Seasoning the turkey involves another purchase: a culinary syringe, which is used to inject the turkey with Cajun-style seasonings (or just plain old salt and pepper in a water or broth solution, if you don't like Cajun flavors). Be sure to lift the skin and poke the syringe under it, rather than poking through it. Otherwise, skin will tear. Then use a dry rub all over the bird. Do this 12 hours in advance.

Before cooking, bring turkey to room temperature and dry it thoroughly, then rig it up to the rack or basket your using to immerse it. About 2 hours before dinner, put the oil in the pot, clip a candy thermometer onto the side and watch for the temperature to reach 400 degrees. When it does so, turn off the burner, don heavy oven mitts and lower the turkey into the hot oil (this is best done with the aid of an assistant). To keep oil from foaming up violently, lower the turkey only partway and dunk it a few times, continuing to slowly immerse it while dunking until its submerged.

Turn on the burner and watch for heat to return to 350 degrees, where you want to hold it. Remain nearby and watchful. A 15-pound turkey will take about 45 minutes. To check for doneness, turn off the burner and, with your assistant, pull the turkey partway out of the pot and insert a meat thermometer into the thigh. The bird is done at 180 degrees.

Have a large platter covered with paper bags ready to receive the bird. The bags absorb the fat. Then you can remove it to a warm platter. Let it rest 15-30 minutes; carve.


Lots of folks like to do the turkey in the barbecue (kettle-style or large gas grill) to save the oven for side dishes, or to keep the heat out of the house. Do not stuff the turkey. Oil it gently and sprinkle over whatever herbs you like. Wrap the wing tips and drumstick ends in foil to avoid burning. You may baste turkey from time to time with melted butter blended with wine or broth.

Carefully clean and lightly oil the grill. The turkey will rest directly on it. You may wish to add sprigs of herbs such as sage or thyme to the fire from time to time.

Open or remove the lid from a covered barbecue. Open the bottom dampers. Pile about 50 long-burning briquets on the fire grate and light them. Allow to burn for an hour, until beginning to ash over. Using long handled tongs, bank about half the briquets on each side of fire grate, then place a metal drip pan in center. Set the grill in place 4 to 6 inches above the pan.

Set the turkey breast side up directly above drip pan. Add 5 to 6 briquets to each side of fire grate at 30- to 40-minute intervals as needed to keep fire temperature constant.
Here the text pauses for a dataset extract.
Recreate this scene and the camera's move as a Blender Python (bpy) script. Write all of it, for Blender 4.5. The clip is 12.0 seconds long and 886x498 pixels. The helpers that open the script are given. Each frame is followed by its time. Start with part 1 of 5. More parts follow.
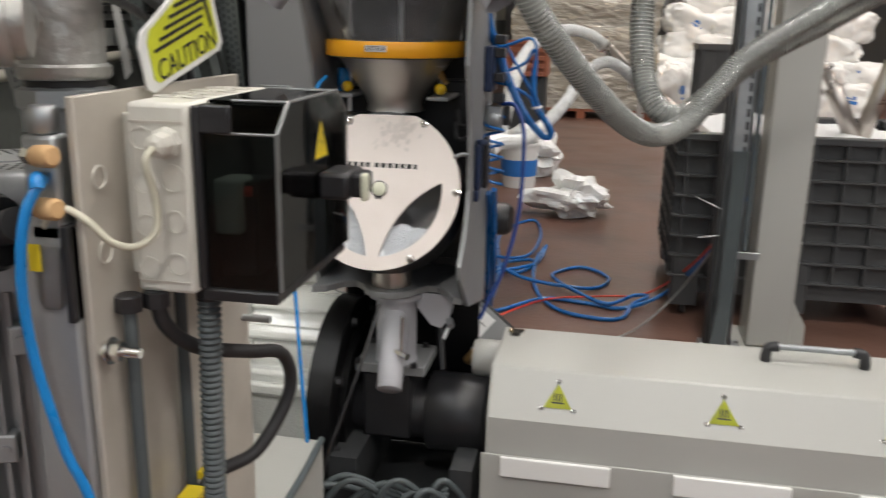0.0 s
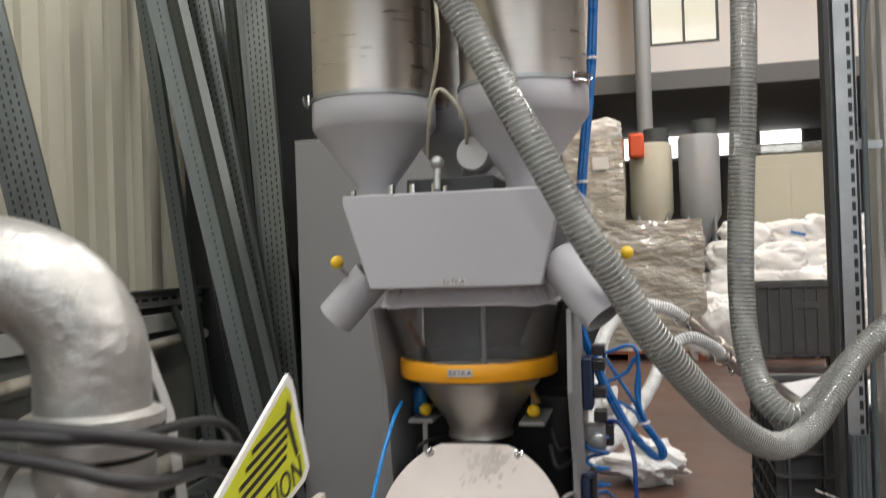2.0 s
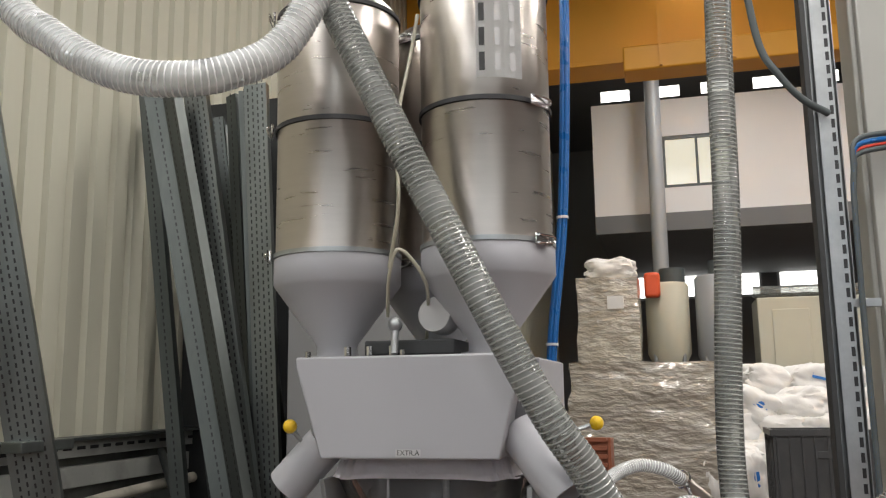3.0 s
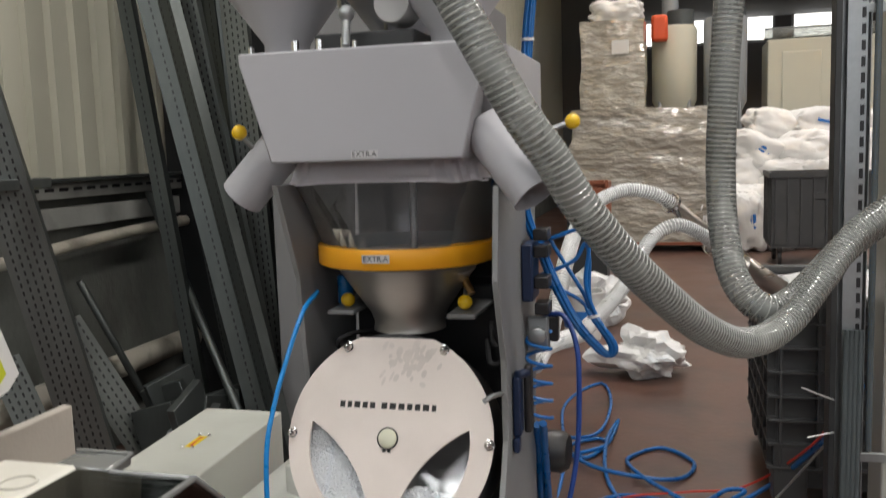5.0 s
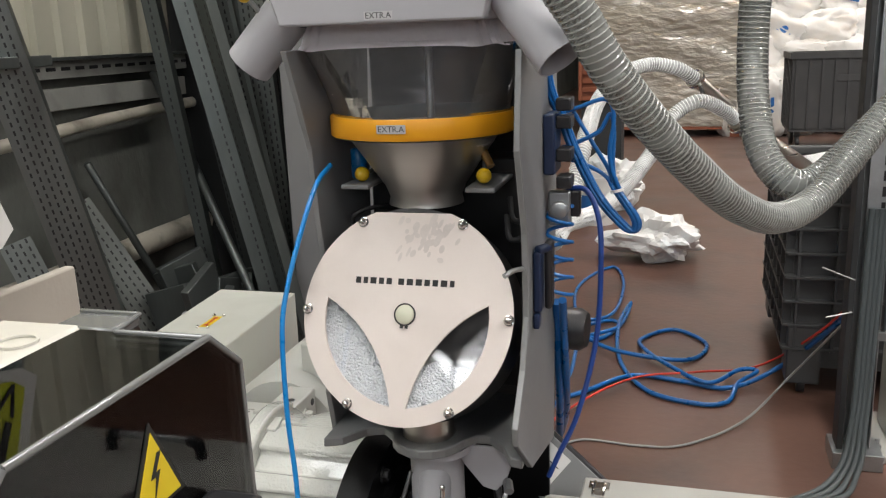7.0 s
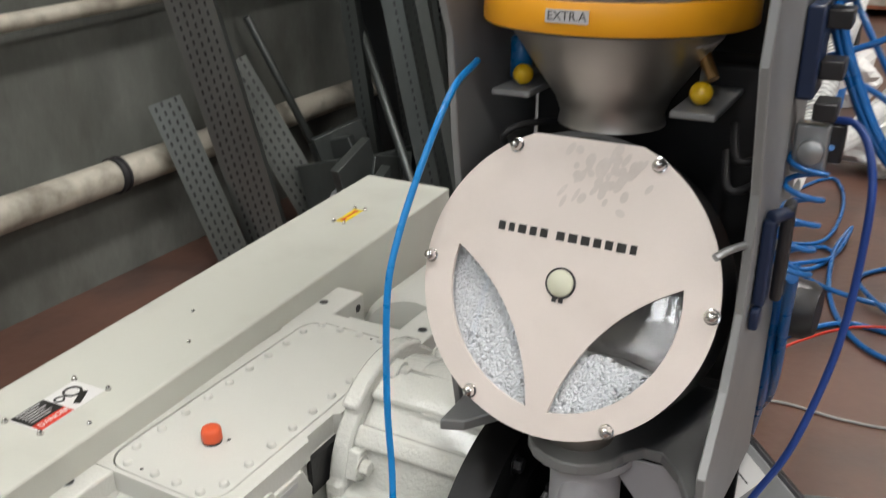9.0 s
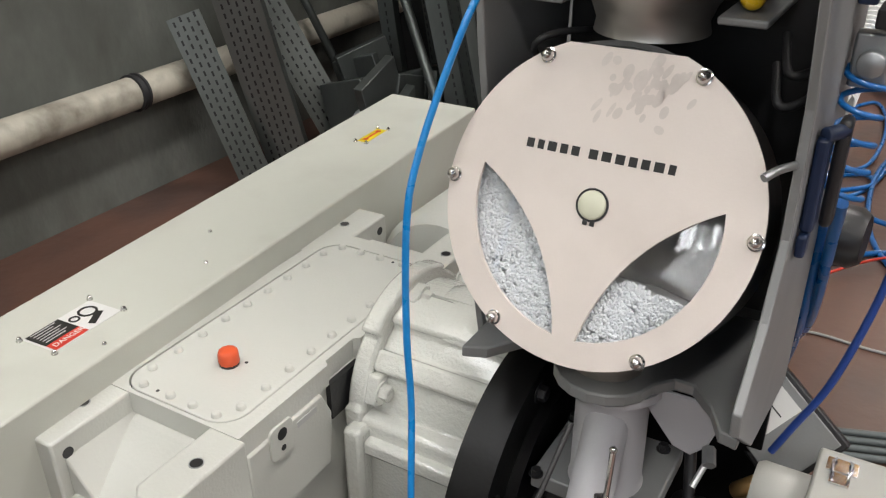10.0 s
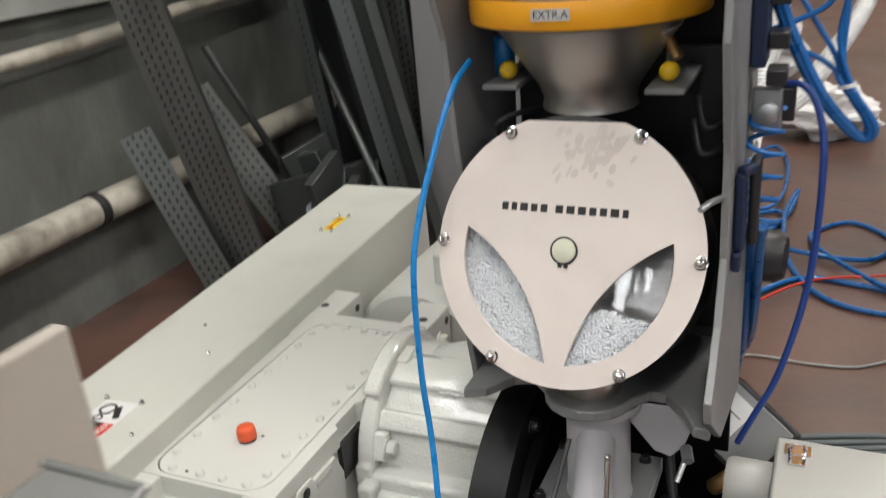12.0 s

Cover barbecue and adjust dampers to maintain an even heat. Cook meat until a thermometer inserted in thickest part of thigh (not touching bone) registers 185 degrees or until meat near thighbone is no longer pink, 12 minutes a pound.

Bird in the bag

There's nothing to this one. Just roast as for the conventional method outlined above, but stick the turkey (stuffed or unstuffed) in the bag first.

• • •

Turkey tips

  • Smaller birds cook more evenly and quickly: 10-14 pounds maximum. Plan for leftovers by roasting an extra bird while you're eating. Have several people roast turkeys if serving a large group.
  • Buy the turkey Monday; store, breast side down, in refrigerator. Check it Wednesday morning; if it's still rock hard and icy (which it shouldn't be), immerse the wrapped turkey in a cold-water bath in the sink. Change water frequently. Defrost completely and then return to refrigerator.
  • Invest in an instant-read thermometer and use it to test for doneness. Checking the color of juices and waggling legs are not good measures of doneness.
  • Use a V-shaped roasting rack. This keeps the bird from sitting in its juices, ruining the lower skin.
  • Position the turkey this way: breast side down, tail end first, in a deep roasting pan in the lower third of your oven.
  • Turn the turkey: When meat registers 165 degrees at inner thigh, remove the bird from the oven and turn it breast side up.
  • Cooking time: About 15 minutes a pound. With a 10- to 14-pound bird, start checking for doneness after 2-1/2 hours. Instant-read or meat thermometer should register 165 degrees in the thigh, 152 degrees in the breast meat.
  • Always allow turkey to rest 15-30 minutes before carving.
  • Don't stuff. Do brine. Stuffing tastes best and has the best texture when it's baked separately, though you can (and should) extract some pan juices and drizzle them over over the mixture. Brining the turkey — immersing it in a salt-sugar mixture overnight — creates an amazingly moist bird. To bring, mix 1/2 cup salt, 1/2 cup brown sugar, 8 cloves peeled and mashed garlic with enough water to cover the turkey in a deep bowl or plastic tub. Chill overnight.
  • Wanda's turkey "stuffing": While I don't stuff the turkey, I do fill the cavity with a mixture that helps add flavor and retain moisture — a lemon cut in quarters, a tart apple cut in half, an onion cut in quarters, a handful of coarsely chopped parsley and thyme leaves. I also blend a stick of butter with salt and pepper and rub it all over the bird (sometimes I use a little flour to help it adhere to the skin, but too much flour creates an unattractive, pasty look).

Correction: To roast a turkey the traditional way, preheat the oven to 425 degrees. Roast the turkey at 425 degrees for 45 minutes and then turn the oven down to 325 degrees. It should roast for about 15 minutes per pound. A previous version of this story did did not give the proper temperature after preheating the oven.